**Information provided**:

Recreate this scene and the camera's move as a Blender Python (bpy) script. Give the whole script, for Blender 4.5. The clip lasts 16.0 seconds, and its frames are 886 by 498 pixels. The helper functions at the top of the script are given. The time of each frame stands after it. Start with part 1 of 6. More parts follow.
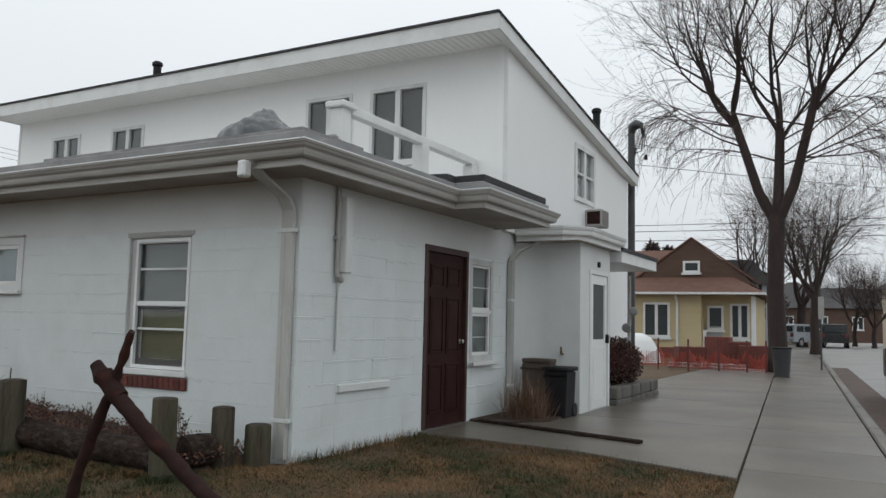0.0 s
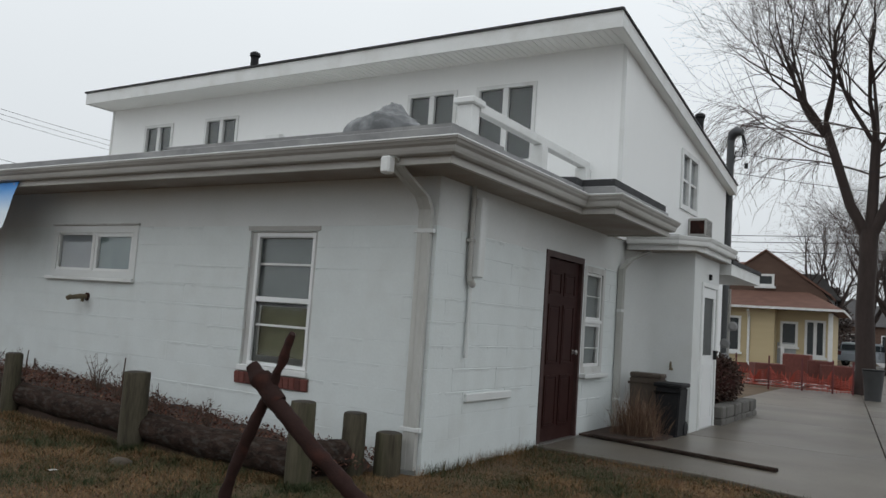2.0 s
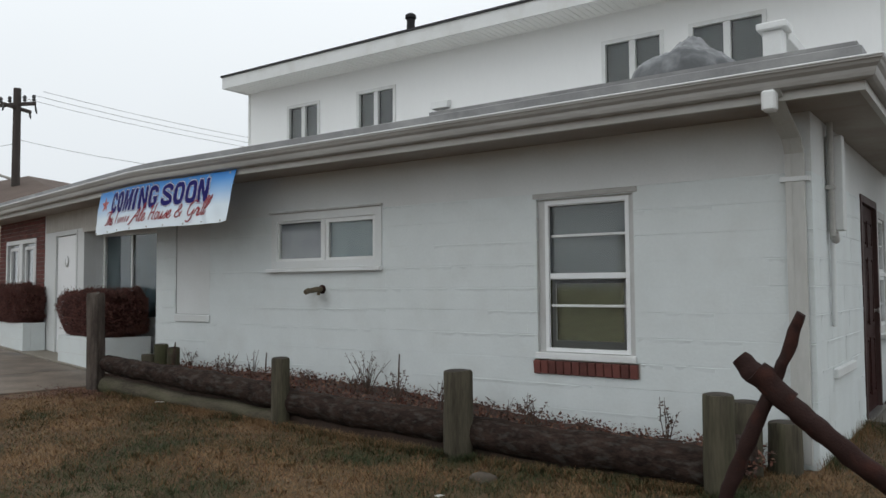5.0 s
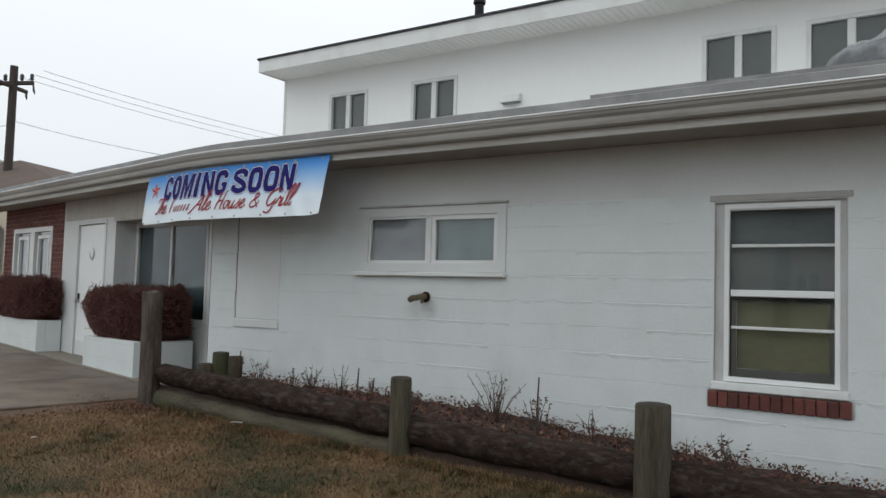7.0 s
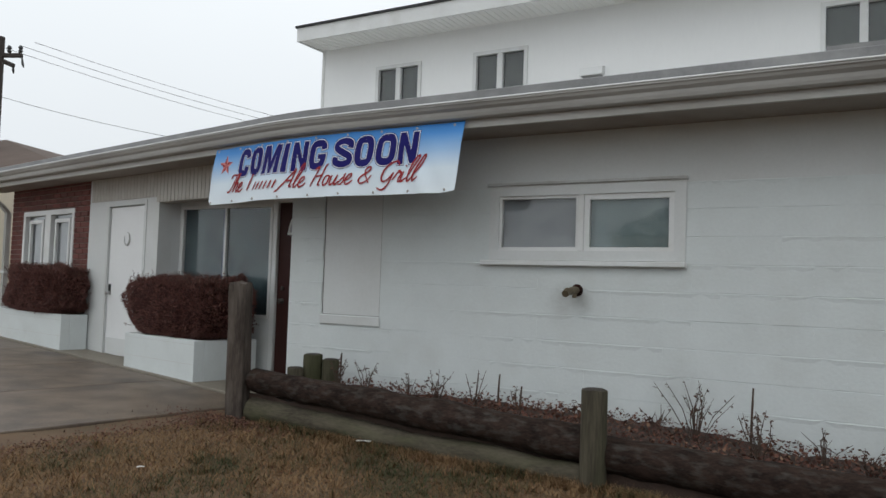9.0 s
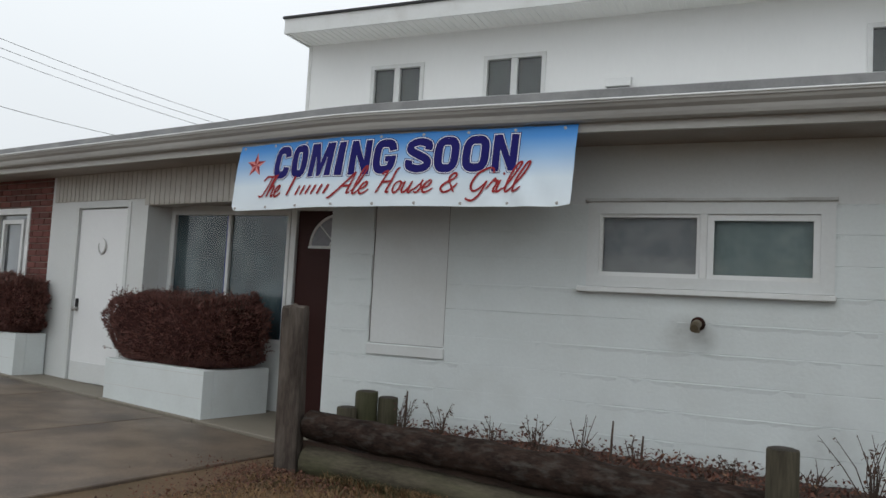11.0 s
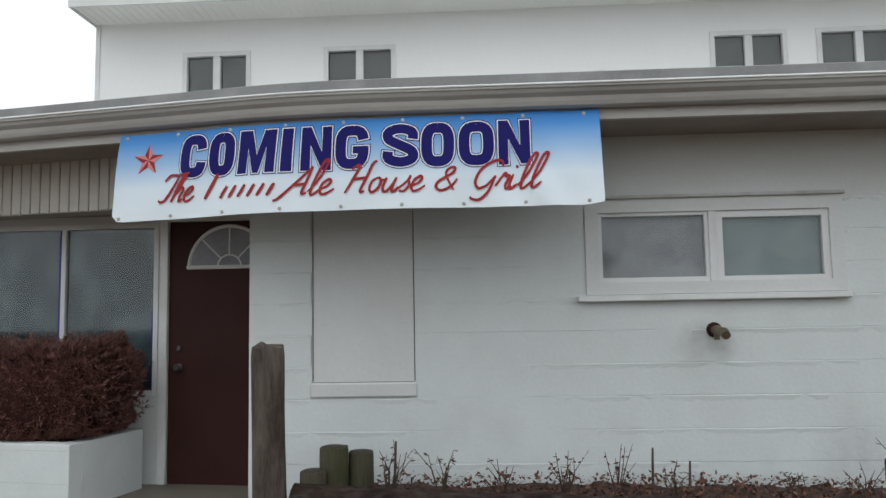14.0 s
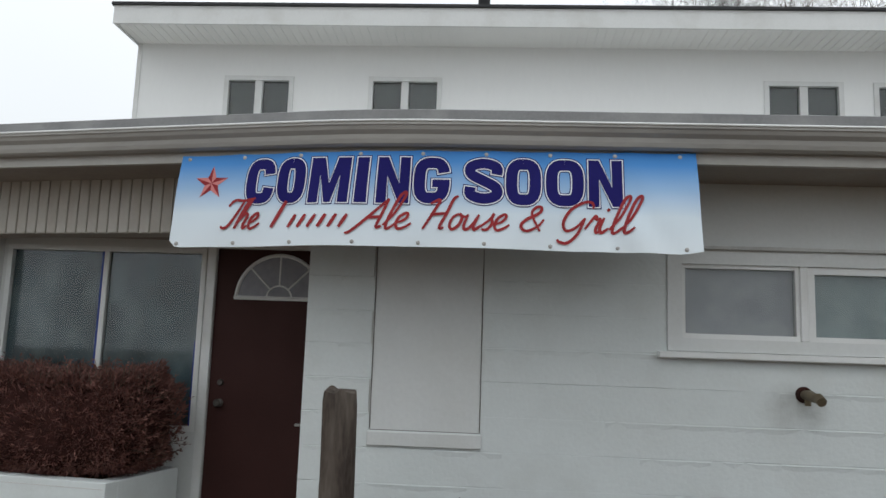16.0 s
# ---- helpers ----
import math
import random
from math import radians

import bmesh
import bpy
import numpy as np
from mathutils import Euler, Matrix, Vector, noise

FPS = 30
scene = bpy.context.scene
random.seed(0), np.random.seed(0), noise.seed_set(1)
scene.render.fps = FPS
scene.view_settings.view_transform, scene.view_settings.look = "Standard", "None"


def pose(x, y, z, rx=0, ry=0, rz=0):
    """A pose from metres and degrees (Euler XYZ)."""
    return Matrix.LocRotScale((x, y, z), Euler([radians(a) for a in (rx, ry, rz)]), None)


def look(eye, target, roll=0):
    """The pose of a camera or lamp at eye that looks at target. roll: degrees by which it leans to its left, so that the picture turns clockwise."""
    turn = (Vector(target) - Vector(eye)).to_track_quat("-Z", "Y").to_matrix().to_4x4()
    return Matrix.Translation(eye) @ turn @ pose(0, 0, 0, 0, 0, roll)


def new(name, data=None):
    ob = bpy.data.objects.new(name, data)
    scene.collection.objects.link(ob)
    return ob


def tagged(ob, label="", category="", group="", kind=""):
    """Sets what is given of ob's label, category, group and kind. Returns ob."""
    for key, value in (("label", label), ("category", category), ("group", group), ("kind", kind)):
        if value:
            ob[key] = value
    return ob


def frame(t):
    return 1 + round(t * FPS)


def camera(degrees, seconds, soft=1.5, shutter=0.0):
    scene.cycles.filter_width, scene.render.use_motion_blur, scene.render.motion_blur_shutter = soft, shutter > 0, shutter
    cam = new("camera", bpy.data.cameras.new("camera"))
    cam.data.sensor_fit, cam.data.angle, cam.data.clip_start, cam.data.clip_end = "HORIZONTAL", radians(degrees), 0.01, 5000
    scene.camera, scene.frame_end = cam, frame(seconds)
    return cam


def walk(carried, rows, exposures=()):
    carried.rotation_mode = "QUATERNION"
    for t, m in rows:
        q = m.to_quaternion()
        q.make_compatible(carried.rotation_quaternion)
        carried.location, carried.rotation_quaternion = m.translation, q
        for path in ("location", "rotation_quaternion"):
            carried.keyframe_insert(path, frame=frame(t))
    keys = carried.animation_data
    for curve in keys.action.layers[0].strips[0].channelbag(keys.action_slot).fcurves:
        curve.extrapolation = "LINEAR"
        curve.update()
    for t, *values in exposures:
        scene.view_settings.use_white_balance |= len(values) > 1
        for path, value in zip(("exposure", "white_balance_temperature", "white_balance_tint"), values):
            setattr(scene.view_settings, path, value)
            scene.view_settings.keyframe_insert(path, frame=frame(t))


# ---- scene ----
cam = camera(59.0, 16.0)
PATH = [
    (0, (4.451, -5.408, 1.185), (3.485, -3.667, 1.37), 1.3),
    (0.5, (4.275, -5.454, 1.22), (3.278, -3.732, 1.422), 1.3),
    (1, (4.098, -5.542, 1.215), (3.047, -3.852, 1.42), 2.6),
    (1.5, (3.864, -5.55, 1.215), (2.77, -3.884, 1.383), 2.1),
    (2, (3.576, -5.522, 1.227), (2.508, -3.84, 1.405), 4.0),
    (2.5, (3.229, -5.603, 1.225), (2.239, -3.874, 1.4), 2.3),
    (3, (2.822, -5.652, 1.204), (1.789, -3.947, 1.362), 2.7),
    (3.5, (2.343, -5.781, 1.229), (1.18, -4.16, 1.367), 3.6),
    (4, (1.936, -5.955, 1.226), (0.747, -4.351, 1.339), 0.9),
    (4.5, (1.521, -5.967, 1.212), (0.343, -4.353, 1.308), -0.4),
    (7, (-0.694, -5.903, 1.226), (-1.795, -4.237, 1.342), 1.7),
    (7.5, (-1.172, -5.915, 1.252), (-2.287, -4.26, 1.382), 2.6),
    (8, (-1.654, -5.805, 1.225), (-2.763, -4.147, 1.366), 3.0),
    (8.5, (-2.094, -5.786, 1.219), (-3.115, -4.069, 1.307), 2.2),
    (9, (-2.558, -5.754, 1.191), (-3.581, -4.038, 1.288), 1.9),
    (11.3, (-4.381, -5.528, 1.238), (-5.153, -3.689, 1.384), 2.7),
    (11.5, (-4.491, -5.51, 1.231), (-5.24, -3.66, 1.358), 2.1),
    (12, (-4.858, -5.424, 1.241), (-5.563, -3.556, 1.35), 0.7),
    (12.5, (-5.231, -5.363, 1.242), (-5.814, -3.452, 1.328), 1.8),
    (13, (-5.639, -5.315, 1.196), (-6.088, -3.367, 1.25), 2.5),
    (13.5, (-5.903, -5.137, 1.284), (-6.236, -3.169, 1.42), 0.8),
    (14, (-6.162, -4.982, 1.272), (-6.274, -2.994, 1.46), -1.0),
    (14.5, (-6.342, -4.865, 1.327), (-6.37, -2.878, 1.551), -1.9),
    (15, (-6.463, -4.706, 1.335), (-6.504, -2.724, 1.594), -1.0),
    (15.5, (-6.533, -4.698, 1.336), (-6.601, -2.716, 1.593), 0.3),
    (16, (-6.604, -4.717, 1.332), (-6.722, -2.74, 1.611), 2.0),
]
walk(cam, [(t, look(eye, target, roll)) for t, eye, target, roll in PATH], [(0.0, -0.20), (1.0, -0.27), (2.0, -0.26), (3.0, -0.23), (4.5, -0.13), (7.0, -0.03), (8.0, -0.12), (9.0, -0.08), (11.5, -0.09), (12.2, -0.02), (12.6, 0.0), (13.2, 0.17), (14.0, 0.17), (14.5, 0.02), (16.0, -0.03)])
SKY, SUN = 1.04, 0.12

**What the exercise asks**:
Extract exactly the run of lines beginning at the line with "carried.location, carried.rotation_quaternion = m.translation, q" and ending at the line with "scene.view_settings.keyframe_insert(path, frame=frame(t))", including both ends and nothing beyond them.

**Task answer**:
        carried.location, carried.rotation_quaternion = m.translation, q
        for path in ("location", "rotation_quaternion"):
            carried.keyframe_insert(path, frame=frame(t))
    keys = carried.animation_data
    for curve in keys.action.layers[0].strips[0].channelbag(keys.action_slot).fcurves:
        curve.extrapolation = "LINEAR"
        curve.update()
    for t, *values in exposures:
        scene.view_settings.use_white_balance |= len(values) > 1
        for path, value in zip(("exposure", "white_balance_temperature", "white_balance_tint"), values):
            setattr(scene.view_settings, path, value)
            scene.view_settings.keyframe_insert(path, frame=frame(t))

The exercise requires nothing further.